Executive Order and Birthright Citizenship


President Donald Trump kicked off a recent debate when he claimed he can use an executive order to end citizenship that is automatically granted to U.S.-born children of undocumented immigrants. “They’re saying I can do it just with an executive order,” he said, in an interview with the news site Axios. His position met strong opposition, including from influential members of his own Republican party. “You cannot end birthright citizenship with an executive order,” House Speaker Paul Ryan said flatly. Who’s right?

The issue of who is a U.S. citizen has been a recurring question in American constitutional law since the time of slavery. A defining event came immediately prior to the beginning of the Civil War when U.S. Supreme Court Chief Justice Roger Taney wrote the 7-2 opinion in the Dred Scott case stating that African-Americans were not United States citizens.

After the conclusion of the Civil War, Congress passed the Civil Rights Act of 1866, which gave citizenship to all U.S.-born persons, including former slaves. It was followed with passage and state ratification in 1868 of the 14th Amendment, which states: “All persons born or naturalized in the United States, and subject to the jurisdiction thereof (emphasis added), are citizens of the United States and the State wherein they reside.”

It would take a lengthy process for a constitutional amendment – rather than a congressional statute – to change the constitution. But the president’s statements have raised questions about the sanctity of the 14th Amendment as written and whether a president has the authority to interpret the amendment to his liking through an executive order.

Executive orders have been successfully challenged in court. The most notable rebuke to a president came after Harry Truman signed Executive Order 10340 in 1952, which placed all U.S. steel mills under federal control during the Korean War. The U.S. Supreme Court ruled 6-3 in Youngstown Sheet & Tube Co. v. Sawyer that Truman had overstepped his authority because he attempted to make law rather than clarify an existing piece of legislation.

In that decision, Justice Robert Jackson, in a concurring opinion, put forth a three-part test related to the overreach of presidential power that is still relied upon by courts today. Jackson said the president’s powers were at their height when he had the direct or implied authorization from Congress to act; at their middle ground or “a zone of twilight,” as he put it, when acting without either a congressional grant or denial of authority; and “at its lowest ebb” when a president acted against the expressed wishes of Congress.

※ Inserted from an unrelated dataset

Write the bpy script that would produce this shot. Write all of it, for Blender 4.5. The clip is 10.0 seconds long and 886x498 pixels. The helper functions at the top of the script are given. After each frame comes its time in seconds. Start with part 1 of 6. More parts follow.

The president and a few legal scholars say the U.S. Supreme Court has never directly addressed whether the children of undocumented immigrants fall under the 14th Amendment’s “subject to the jurisdiction thereof” clause. Signing an executive order would be a way for the president to try to press the high court for clarification.

But a string of U.S. Supreme Court cases since a landmark decision 120 years ago would appear to work against the president’s argument.

In 1898 in U.S. v. Wong Kim Ark, the court upheld in a 6-2 decision the concept of birthright citizenship. The majority noted that because the 14th Amendment did not define jurisdiction and citizenship “in this as in other respects, it must be interpreted in the light of the (English) common law.”

In Plyler v. Doe in 1982, the Supreme Court, by a 5-4 vote, provided undocumented children the right to a public education. A Texas school district had argued that persons who have entered the U.S. illegally are not “within the jurisdiction” of a state even if they are present within its boundaries and subject to its laws. The majority in Plyler rejected that argument.

“Nor do the logic and history of the 14th Amendment support such a construction. Instead, use of the phrase ‘within its jurisdiction’ confirms the understanding that the Fourteenth Amendment’s protection extends to anyone, citizen or stranger, who is subject to the laws of a State, and reaches into every corner of a State’s territory,” the court said.

So who is right: the president or the speaker? Unless the U.S. Supreme Court has a change of mind, it would appear the speaker has a stronger legal case.